Finishing projects is hard. Like really hard. Way harder than it seems and way harder than it should be.


It took me about a week to get this website to the point where it is now, where I can reasonably call it "finished", even though there is almost no complexity in it. It mostly either serves some static pages or renders templates and serves those. The server needs to keep track of exactly two (2) strings, and that's it for state.

Why is this the most complex project I have ever finished by myself? It seems like the only projects that get finished around here are the ones that take less than 2 weeks to complete.

Actually finishing this project is a Big Deal for me and to be honest I am proud of it. First of all. it isn't complete garbage like my last attempt, but most importantly, it feels finished. The fact that none of my projects seem to ever end is an endless cause of self-doubt and sometimes even anxiety for me.

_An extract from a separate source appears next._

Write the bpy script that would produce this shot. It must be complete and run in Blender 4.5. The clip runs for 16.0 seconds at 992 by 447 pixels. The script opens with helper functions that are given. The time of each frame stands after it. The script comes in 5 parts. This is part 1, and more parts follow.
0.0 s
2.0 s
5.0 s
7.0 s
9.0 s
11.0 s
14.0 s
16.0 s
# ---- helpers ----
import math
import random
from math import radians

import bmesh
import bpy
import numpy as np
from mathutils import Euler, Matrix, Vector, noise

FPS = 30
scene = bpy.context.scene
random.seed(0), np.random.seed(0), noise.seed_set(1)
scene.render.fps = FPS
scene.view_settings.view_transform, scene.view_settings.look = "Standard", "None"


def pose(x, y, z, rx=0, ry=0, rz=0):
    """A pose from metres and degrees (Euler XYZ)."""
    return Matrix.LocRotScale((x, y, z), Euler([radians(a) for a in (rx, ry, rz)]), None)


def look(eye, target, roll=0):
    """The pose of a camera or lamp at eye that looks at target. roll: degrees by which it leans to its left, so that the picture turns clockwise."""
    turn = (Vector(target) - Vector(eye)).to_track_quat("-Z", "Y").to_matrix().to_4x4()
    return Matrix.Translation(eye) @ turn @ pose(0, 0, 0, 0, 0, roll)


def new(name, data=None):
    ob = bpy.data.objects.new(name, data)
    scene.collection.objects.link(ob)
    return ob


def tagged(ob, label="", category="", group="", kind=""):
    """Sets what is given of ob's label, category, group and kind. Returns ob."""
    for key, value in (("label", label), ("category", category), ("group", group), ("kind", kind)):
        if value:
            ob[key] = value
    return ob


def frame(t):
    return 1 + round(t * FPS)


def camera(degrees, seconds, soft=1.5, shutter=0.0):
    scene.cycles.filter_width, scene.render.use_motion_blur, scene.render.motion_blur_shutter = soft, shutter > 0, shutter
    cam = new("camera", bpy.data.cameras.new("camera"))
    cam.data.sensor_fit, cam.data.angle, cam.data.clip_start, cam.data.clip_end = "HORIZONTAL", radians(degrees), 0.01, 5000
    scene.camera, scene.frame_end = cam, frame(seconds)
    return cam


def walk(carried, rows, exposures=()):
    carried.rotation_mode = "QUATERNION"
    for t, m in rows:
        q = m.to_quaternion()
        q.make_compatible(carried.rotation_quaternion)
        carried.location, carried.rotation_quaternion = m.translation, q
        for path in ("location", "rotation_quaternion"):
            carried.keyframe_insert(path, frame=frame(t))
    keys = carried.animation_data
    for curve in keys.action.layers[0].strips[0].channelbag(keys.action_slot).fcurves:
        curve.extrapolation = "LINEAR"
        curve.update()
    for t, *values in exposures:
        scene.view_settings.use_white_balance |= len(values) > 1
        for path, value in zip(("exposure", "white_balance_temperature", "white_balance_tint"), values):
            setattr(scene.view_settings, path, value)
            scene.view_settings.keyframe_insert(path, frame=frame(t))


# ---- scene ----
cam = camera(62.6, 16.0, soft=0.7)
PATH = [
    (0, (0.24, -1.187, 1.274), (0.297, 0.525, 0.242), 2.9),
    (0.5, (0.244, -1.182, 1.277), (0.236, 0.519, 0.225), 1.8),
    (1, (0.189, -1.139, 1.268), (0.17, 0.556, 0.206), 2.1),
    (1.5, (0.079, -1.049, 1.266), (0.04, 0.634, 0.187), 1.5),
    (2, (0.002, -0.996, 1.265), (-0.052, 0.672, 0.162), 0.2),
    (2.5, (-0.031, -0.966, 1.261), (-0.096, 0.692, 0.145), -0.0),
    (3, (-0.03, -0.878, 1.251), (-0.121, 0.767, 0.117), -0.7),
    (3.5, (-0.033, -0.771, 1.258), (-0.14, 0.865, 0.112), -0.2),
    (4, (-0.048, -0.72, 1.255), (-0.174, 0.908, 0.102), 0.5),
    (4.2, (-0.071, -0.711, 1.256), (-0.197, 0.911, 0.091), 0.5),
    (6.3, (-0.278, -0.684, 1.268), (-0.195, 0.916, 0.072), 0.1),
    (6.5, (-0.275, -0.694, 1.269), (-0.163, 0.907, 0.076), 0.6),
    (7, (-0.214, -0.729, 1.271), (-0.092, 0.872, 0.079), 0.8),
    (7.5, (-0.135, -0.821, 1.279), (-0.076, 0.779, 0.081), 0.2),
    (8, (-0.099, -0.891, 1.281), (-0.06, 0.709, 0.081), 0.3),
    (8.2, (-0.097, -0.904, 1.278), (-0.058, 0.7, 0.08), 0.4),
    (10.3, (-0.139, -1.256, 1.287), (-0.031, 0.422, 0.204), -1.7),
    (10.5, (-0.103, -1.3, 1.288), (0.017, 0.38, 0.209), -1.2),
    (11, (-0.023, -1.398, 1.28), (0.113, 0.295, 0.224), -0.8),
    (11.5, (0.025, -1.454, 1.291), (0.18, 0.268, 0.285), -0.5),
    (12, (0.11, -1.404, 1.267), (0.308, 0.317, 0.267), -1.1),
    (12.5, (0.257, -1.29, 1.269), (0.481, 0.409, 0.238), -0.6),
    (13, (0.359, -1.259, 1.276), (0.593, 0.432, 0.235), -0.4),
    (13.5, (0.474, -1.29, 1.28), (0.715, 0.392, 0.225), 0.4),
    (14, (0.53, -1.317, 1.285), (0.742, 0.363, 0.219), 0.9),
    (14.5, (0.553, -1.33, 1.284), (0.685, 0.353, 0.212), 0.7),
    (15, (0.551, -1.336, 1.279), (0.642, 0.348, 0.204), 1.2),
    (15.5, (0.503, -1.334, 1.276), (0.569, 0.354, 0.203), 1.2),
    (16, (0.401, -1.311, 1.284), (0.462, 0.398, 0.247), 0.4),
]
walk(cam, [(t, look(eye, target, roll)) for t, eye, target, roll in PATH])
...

It certainly lends credibility to the part in me that tells me I am a "garbage programmer" and a ".1x'er", especially when I see peers hacking together a website in PHP or JS in an afternoon and calling it a day.


I consider myself both a garbage programmer and a craftsman at the same time: I want to deliver perfect code over garbage code, and because I can only produce garbage (by my own standards), I never deliver anything.

This, of course, reinforces my beliefs that I am incapable and "just bad at programming", while in reality I know it's because I am doing it to myself. In a way my perfectionism is incredibly self-indulgent, almost like a guilty pleasure.

This is why it helps me a lot to work with someone, because they can be the one to say "This is good enough, let's move on". Finishing the project is actually achievable like that, because I have someone to force me to swallow some of my pride in favor of being productive.


Another big issue for me is focus. The issue being that I do not have the ability to control what to focus on. It comes in waves, accompanied by inspiration and motivation.

It makes it so I can spend literal years on a project without ever producing a single beta, let alone a release candidate, without getting bored. Being able to focus on a project and finish it before I lose the ability to work on it is extremely valuable to me, because it represents a completed unit of work completed within a bounded time frame, with no external motivation.

It gives me hope and motivates me to do other projects that I have neglected for the past few weeks.